Para los argentinos que empezábamos a transitar nuestras juventudes en pos de realizaciones legítimas, aquella década del sesenta fue la que contó.
El país había salido, por fin, del oscurantismo peronista (aunque a costa de muchas muertes, de mucha innecesaria proscripción, de la herida abierta en el alma de un pueblo que tardaría décadas en cicatrizarse).
Pero estaban el Lorraine y el cine hasta entonces prohibido de Bergman, de Sica y Rosellini.
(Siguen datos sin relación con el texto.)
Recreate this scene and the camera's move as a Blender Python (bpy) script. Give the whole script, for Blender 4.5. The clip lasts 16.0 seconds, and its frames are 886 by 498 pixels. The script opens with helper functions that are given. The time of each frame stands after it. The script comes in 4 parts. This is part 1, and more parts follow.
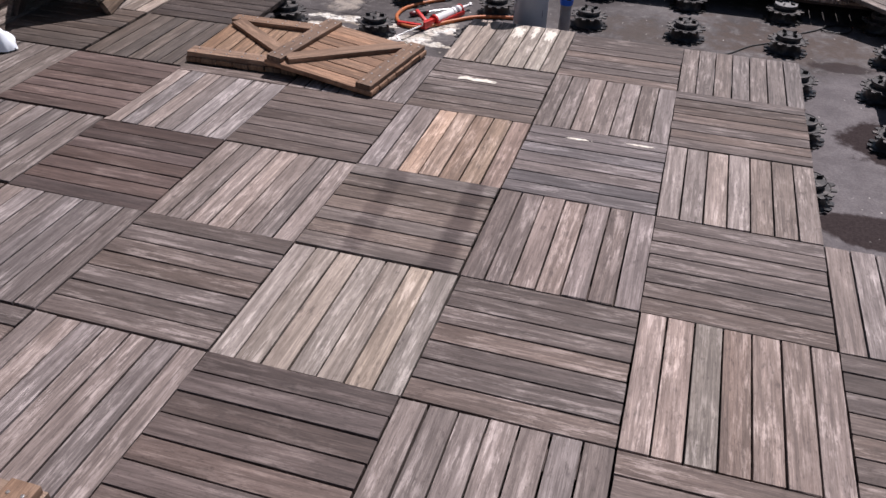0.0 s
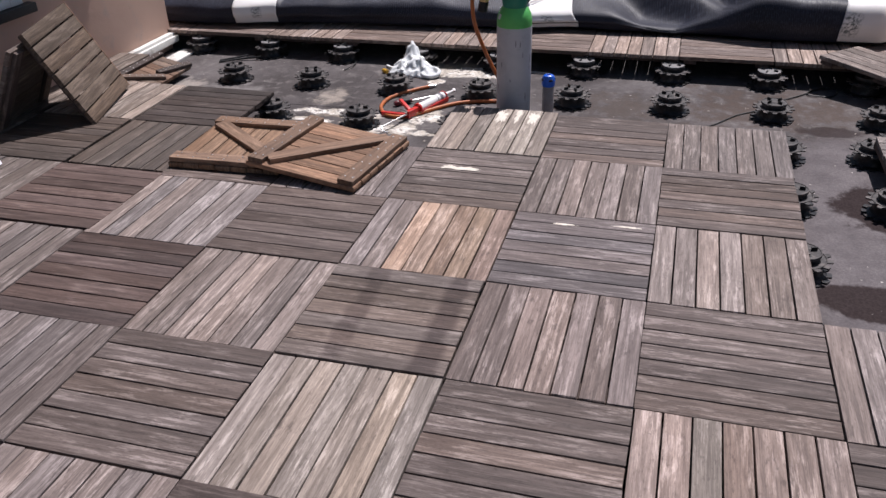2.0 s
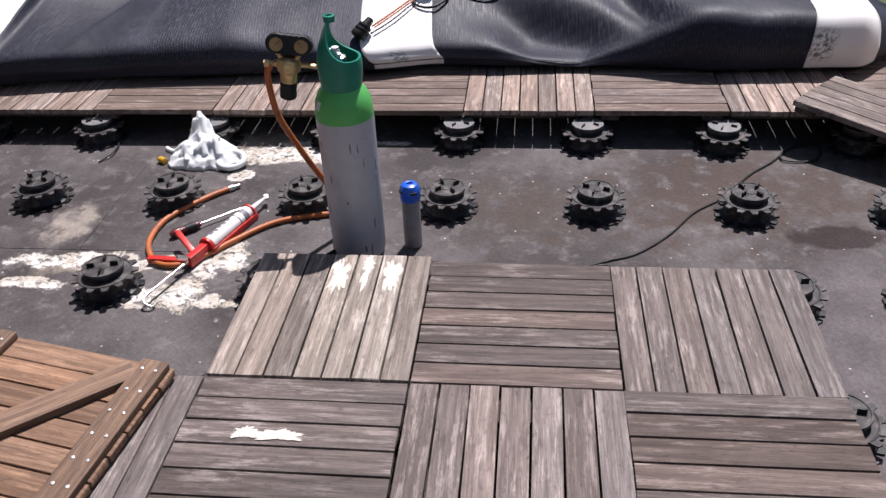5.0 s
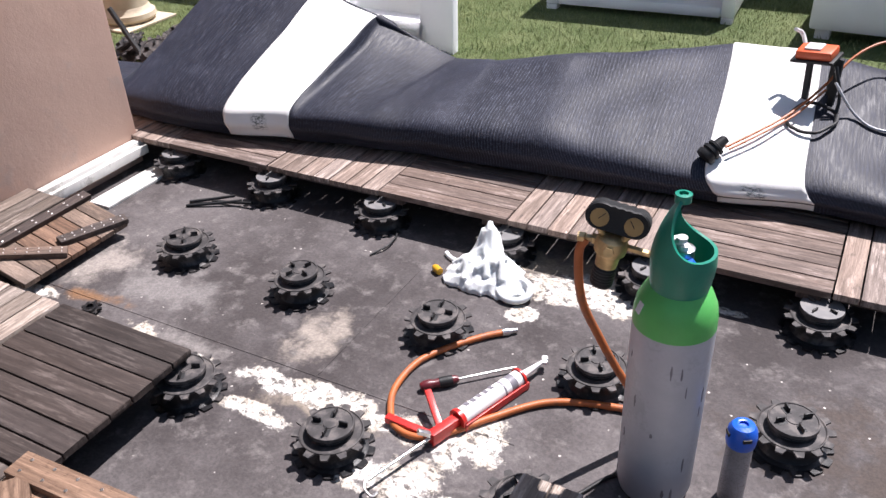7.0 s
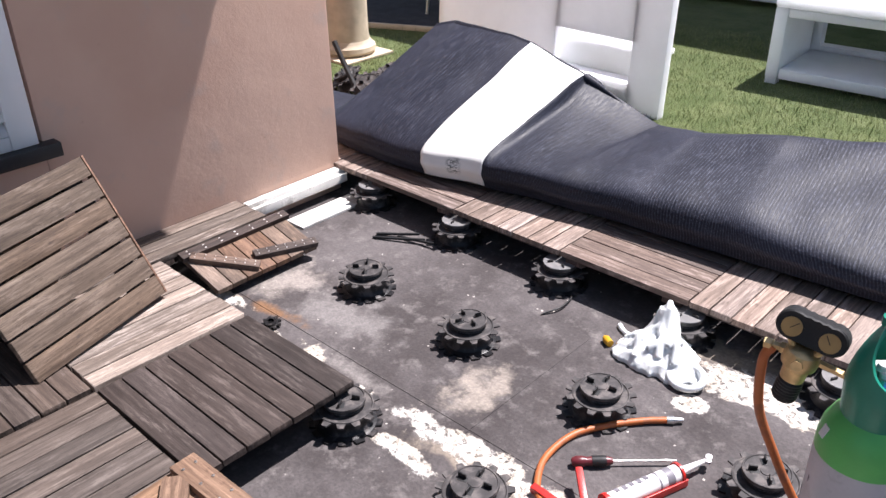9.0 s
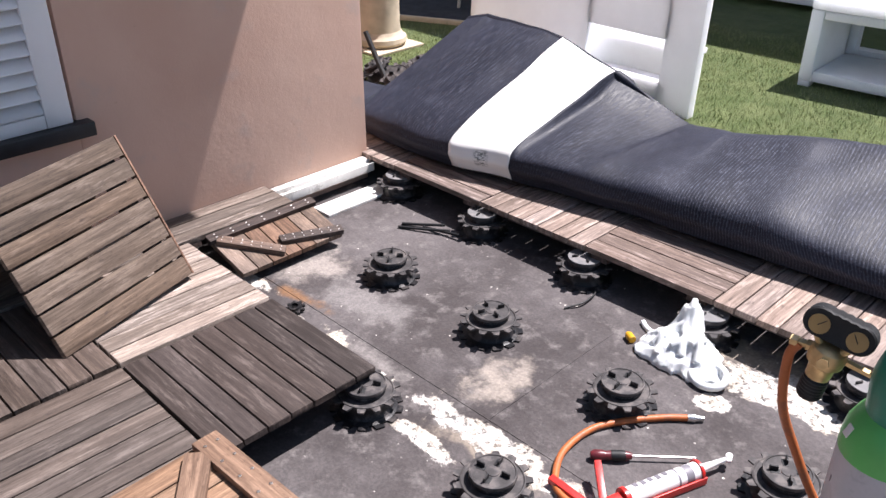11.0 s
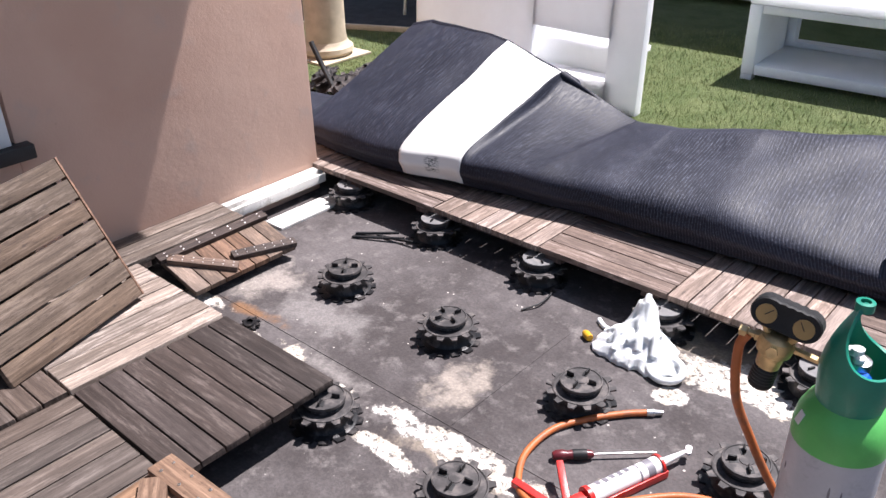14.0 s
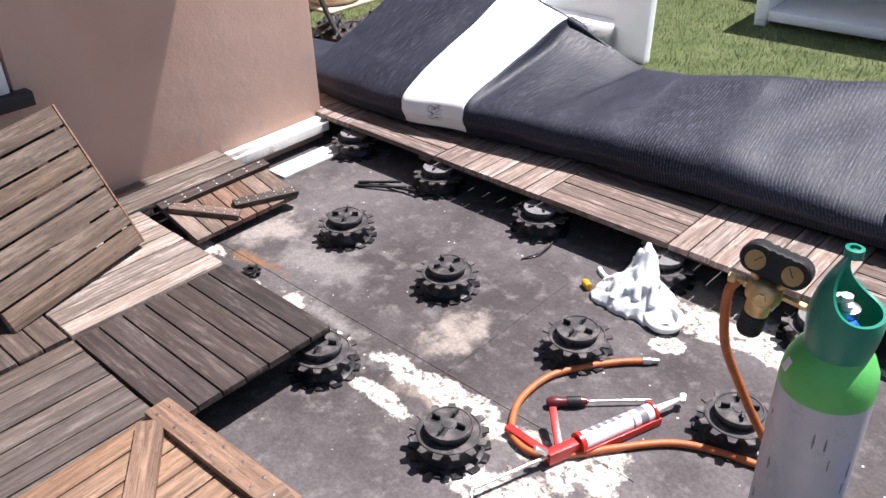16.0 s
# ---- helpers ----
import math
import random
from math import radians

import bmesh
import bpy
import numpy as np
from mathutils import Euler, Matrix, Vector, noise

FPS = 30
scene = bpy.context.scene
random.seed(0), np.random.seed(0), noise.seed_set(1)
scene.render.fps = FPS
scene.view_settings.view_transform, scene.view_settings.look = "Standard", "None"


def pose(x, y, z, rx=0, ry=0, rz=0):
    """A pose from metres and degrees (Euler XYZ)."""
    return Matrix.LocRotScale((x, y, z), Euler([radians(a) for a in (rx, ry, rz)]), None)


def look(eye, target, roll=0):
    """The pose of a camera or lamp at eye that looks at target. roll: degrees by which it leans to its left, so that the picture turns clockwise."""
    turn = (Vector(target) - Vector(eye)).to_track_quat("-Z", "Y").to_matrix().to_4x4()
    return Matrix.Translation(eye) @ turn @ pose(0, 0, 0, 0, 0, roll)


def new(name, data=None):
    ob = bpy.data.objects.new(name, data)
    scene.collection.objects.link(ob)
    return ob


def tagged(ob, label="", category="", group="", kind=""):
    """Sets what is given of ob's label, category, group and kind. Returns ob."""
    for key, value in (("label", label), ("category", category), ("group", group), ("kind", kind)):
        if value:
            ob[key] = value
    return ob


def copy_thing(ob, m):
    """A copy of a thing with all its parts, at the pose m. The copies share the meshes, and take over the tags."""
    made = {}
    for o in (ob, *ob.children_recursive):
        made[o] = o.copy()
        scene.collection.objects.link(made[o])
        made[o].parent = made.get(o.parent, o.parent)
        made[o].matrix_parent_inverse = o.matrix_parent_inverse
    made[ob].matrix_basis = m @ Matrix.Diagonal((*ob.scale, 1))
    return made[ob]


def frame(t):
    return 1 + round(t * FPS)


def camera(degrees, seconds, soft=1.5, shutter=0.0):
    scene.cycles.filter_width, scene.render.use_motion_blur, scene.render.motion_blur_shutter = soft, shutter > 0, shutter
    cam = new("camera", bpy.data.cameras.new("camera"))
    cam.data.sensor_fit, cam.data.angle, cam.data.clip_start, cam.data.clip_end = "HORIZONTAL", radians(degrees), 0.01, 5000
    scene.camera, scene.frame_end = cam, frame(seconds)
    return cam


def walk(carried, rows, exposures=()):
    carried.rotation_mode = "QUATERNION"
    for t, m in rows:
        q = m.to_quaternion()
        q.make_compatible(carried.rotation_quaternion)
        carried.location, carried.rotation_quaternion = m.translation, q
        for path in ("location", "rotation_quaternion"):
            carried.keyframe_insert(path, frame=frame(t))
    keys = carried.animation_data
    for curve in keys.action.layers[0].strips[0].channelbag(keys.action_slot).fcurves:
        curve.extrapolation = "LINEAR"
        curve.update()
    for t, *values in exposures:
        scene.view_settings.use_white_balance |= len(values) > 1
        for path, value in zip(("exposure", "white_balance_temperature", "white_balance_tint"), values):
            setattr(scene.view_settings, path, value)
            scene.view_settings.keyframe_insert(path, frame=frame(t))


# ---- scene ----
cam = camera(55.9, 16.0)
PATH = [
    (0, (0.458, -2.317, 1.39), (0.017, -0.736, 0.247), 2.0),
    (0.5, (0.465, -2.32, 1.401), (0.028, -0.726, 0.274), 2.2),
    (1, (0.462, -2.326, 1.417), (-0.037, -0.703, 0.361), 0.3),
    (1.5, (0.458, -2.319, 1.415), (-0.044, -0.697, 0.36), -0.7),
    (2, (0.511, -2.194, 1.42), (0.019, -0.533, 0.421), -1.8),
    (2.5, (0.479, -1.949, 1.405), (0.08, -0.252, 0.424), -1.4),
    (3, (0.4, -1.637, 1.412), (0.218, 0.058, 0.367), -0.3),
    (3.2, (0.385, -1.526, 1.404), (0.256, 0.167, 0.347), -0.3),
    (5.3, (0.271, -0.259, 1.366), (0.045, 1.38, 0.242), -3.5),
    (5.5, (0.275, -0.149, 1.372), (-0.032, 1.477, 0.25), -2.3),
    (6, (0.196, 0.031, 1.376), (-0.418, 1.574, 0.262), -2.7),
    (6.5, (0.051, 0.209, 1.387), (-0.653, 1.757, 0.334), -0.9),
    (7, (0.002, 0.332, 1.391), (-0.834, 1.806, 0.328), -2.7),
    (7.5, (0.0, 0.411, 1.416), (-1.023, 1.808, 0.415), -0.8),
    (8, (-0.025, 0.39, 1.427), (-1.241, 1.662, 0.477), -3.2),
    (8.2, (-0.025, 0.377, 1.434), (-1.236, 1.647, 0.474), -2.2),
    (10.3, (-0.012, 0.361, 1.408), (-1.228, 1.632, 0.456), -0.1),
    (10.5, (-0.012, 0.356, 1.408), (-1.254, 1.604, 0.461), -0.2),
    (11, (-0.016, 0.352, 1.409), (-1.257, 1.584, 0.438), -0.0),
    (11.5, (-0.024, 0.358, 1.404), (-1.255, 1.582, 0.412), 0.3),
    (12, (-0.025, 0.364, 1.403), (-1.239, 1.606, 0.41), 0.1),
    (12.5, (-0.018, 0.374, 1.402), (-1.198, 1.653, 0.416), -0.7),
    (13, (-0.009, 0.375, 1.407), (-1.182, 1.679, 0.446), -1.2),
    (13.5, (-0.002, 0.369, 1.409), (-1.166, 1.684, 0.451), -1.0),
    (14, (-0.006, 0.374, 1.407), (-1.183, 1.675, 0.448), -1.3),
    (14.5, (-0.009, 0.374, 1.405), (-1.177, 1.67, 0.427), -1.2),
    (15, (-0.002, 0.391, 1.399), (-1.146, 1.693, 0.401), -2.3),
    (15.5, (0.02, 0.409, 1.394), (-1.082, 1.721, 0.362), -2.8),
    (16, (0.035, 0.413, 1.39), (-1.136, 1.643, 0.333), -1.9),
]
walk(cam, [(t, look(eye, target, roll)) for t, eye, target, roll in PATH], [(0.0, 0.24), (3.0, 0.21), (5.3, 0.51), (6.0, 0.65), (7.0, 0.95), (8.0, 1.08), (16.0, 1.12)])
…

Estaban los cineastas jóvenes, que rompían prepotentemente con las “cintas” de teléfonos blancos y atuendos indecentes de tan fastuosos, de Zully Moreno y Amadori.
Llegaban a las pantallas los testimonios crudos, realistas, de David José Kohon, Rodolfo Kuhn, Leonardo Fabio y Juan José Jusid. “Los jóvenes viejos”...”Tres veces Ana”...”Prisioneros de una noche”...
En los escenarios, por fin, se podía ver a Sartre, a Tennesee Williams, a Arthur Miller, a Elmer Rice, a Clifford Odets, a Samuel Beckett...todos tajantemente prohibidos por la censura del régimen. “Muerte de un viajante”, “Enterrad a los muertos”, “Un tranvía llamado Deseo”, “La mujerzuela respetuosa”, “A puertas cerradas”, “Esperando a Godot” reemplazaban en las carteleras porteñas a las comedias rosa de Alejan dro Casona o Pondal Ríos y Olivari..
La nueva generación de dramaturgos argentinos que enpezaba a aflorar desde los teatros independientes: Roberto Cossa, Carlos Somigliana, Osvaldo Dragún, Ricardo Halac, Griselda Gambaro, Rodolfo Walsh, Sergio De Cecco... “Nuestro fin de semana”, “La granada”, “Amarillo”, “Los de la mesa 10”, “Heroica de Buenos Aires”, “El reñidero”, “El campo”, “Estela de madrugada”...
Cuántos descubrimientos...cuánta efervescencia...cuanta necesidad de poder gritar lo que toda juventud necesita gritar y vociferar a los cuatro vientos...
Mis veinte años coincidieron con el sesenta y fue a lo largo de toda esa década prodigiosa que dí al teatro, hasta agotarme en una tuberculosis atajada a tiempo, toda la pasión, la energía y la intransigencia de que era capaz.
Hoy, a los 71 y de una vez y para siempre descreído de las utopías (a partir de que se me impidiera -en democracia-, continuar con el Teatro Universitario que había sostenido heroicamente durante los años de la dictadura), pienso en aquellos jóvenes con los que compartí las madrugadas de la calle Corrientes y los cafés con billares de San Juan y Boedo y me digo: “CARAJO, VALIÓ LA PENA...!!!”.
La foto superior me muestra como era de flacucho y alucinado a los 23 años (en 1963) y la de abajo perdido en medio de la multitud de indomables que formábamos la legión que construyó el Apolo (hoy recuperado con ese nombre), durante los años 1965 a 1967 y que inauguramos con los desfachatados, lúcidos, irritantes sainetes de Enrique Wernicke, el borrachín de la ribera.
En esa foto, trepados a los andamios de la construcción (qué cosa IMPORTANTE de veras es haber formado parte de la construción de un teatro...!), estoy junto a la Boero, Asquini, Alterio, la Capello, Pinti, el “Chucho” Alcalde, Américo Chandía, el negro Costa, Lila di Palma, Virgilio Caldi, José María López y tantos más cuyos nombres y siluetas se han perdido en la vorágine del tiempo...pero que supieron entregarse a ideales revolucionarios al punto de terminar desaparecidos por la dictadura, como Carlos Alberto Gaud, que TAMBIÉN está en la foto para siempre, porque de allí ya nadie lo podrá hacer desaparecer.